The task: Omit all images. Transcribe the rest of the material below exactly.

Collected data:
-- BEGIN --
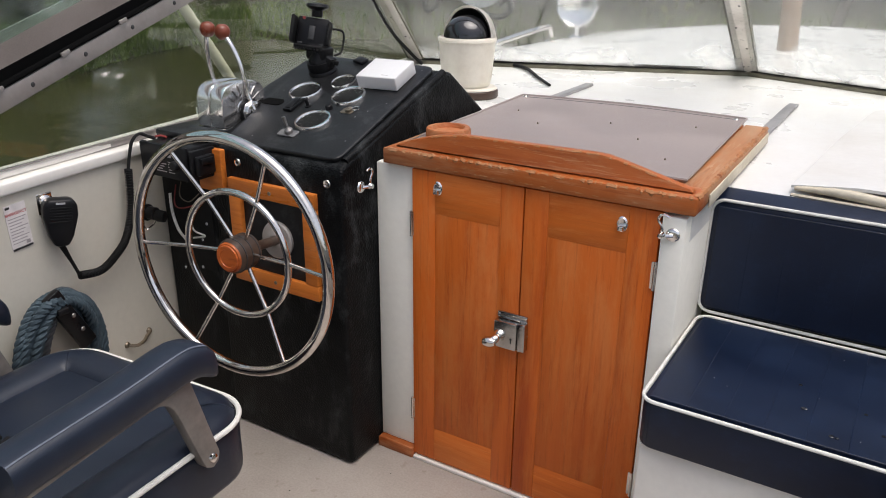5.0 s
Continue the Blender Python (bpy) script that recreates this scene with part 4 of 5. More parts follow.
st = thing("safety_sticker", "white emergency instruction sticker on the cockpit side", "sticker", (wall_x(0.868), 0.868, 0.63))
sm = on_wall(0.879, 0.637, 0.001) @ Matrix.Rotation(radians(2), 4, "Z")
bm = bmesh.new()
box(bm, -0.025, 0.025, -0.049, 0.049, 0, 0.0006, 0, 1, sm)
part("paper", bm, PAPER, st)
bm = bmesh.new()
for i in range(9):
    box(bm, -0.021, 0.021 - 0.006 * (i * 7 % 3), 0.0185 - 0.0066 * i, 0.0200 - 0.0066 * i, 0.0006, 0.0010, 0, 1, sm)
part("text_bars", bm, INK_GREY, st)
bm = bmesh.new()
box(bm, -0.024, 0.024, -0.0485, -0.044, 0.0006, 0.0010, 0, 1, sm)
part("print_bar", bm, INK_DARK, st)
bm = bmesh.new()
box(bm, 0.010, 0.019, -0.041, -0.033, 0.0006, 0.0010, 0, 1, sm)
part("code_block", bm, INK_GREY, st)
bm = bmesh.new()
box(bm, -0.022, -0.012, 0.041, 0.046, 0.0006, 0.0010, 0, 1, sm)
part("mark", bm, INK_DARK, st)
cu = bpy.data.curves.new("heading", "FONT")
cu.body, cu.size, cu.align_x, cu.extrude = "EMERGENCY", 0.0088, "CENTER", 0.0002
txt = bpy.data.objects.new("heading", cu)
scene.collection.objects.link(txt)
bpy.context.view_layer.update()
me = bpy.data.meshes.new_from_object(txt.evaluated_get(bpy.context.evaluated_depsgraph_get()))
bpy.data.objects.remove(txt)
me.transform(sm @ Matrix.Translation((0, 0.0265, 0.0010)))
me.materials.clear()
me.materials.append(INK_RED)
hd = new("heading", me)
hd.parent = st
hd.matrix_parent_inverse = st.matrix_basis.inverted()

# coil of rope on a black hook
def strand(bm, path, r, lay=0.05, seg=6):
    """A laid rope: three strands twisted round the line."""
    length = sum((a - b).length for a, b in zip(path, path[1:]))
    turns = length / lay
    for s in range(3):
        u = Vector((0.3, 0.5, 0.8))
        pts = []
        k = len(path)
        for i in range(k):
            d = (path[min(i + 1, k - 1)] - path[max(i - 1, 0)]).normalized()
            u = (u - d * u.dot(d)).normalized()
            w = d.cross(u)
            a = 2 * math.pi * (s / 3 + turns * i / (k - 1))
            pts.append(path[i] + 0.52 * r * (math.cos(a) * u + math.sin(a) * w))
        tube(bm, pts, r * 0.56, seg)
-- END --
The answer:
5.0 s
Continue the Blender Python (bpy) script that recreates this scene with part 4 of 5. More parts follow.
st = thing("safety_sticker", "white emergency instruction sticker on the cockpit side", "sticker", (wall_x(0.868), 0.868, 0.63))
sm = on_wall(0.879, 0.637, 0.001) @ Matrix.Rotation(radians(2), 4, "Z")
bm = bmesh.new()
box(bm, -0.025, 0.025, -0.049, 0.049, 0, 0.0006, 0, 1, sm)
part("paper", bm, PAPER, st)
bm = bmesh.new()
for i in range(9):
    box(bm, -0.021, 0.021 - 0.006 * (i * 7 % 3), 0.0185 - 0.0066 * i, 0.0200 - 0.0066 * i, 0.0006, 0.0010, 0, 1, sm)
part("text_bars", bm, INK_GREY, st)
bm = bmesh.new()
box(bm, -0.024, 0.024, -0.0485, -0.044, 0.0006, 0.0010, 0, 1, sm)
part("print_bar", bm, INK_DARK, st)
bm = bmesh.new()
box(bm, 0.010, 0.019, -0.041, -0.033, 0.0006, 0.0010, 0, 1, sm)
part("code_block", bm, INK_GREY, st)
bm = bmesh.new()
box(bm, -0.022, -0.012, 0.041, 0.046, 0.0006, 0.0010, 0, 1, sm)
part("mark", bm, INK_DARK, st)
cu = bpy.data.curves.new("heading", "FONT")
cu.body, cu.size, cu.align_x, cu.extrude = "EMERGENCY", 0.0088, "CENTER", 0.0002
txt = bpy.data.objects.new("heading", cu)
scene.collection.objects.link(txt)
bpy.context.view_layer.update()
me = bpy.data.meshes.new_from_object(txt.evaluated_get(bpy.context.evaluated_depsgraph_get()))
bpy.data.objects.remove(txt)
me.transform(sm @ Matrix.Translation((0, 0.0265, 0.0010)))
me.materials.clear()
me.materials.append(INK_RED)
hd = new("heading", me)
hd.parent = st
hd.matrix_parent_inverse = st.matrix_basis.inverted()

# coil of rope on a black hook
def strand(bm, path, r, lay=0.05, seg=6):
    """A laid rope: three strands twisted round the line."""
    length = sum((a - b).length for a, b in zip(path, path[1:]))
    turns = length / lay
    for s in range(3):
        u = Vector((0.3, 0.5, 0.8))
        pts = []
        k = len(path)
        for i in range(k):
            d = (path[min(i + 1, k - 1)] - path[max(i - 1, 0)]).normalized()
            u = (u - d * u.dot(d)).normalized()
            w = d.cross(u)
            a = 2 * math.pi * (s / 3 + turns * i / (k - 1))
            pts.append(path[i] + 0.52 * r * (math.cos(a) * u + math.sin(a) * w))
        tube(bm, pts, r * 0.56, seg)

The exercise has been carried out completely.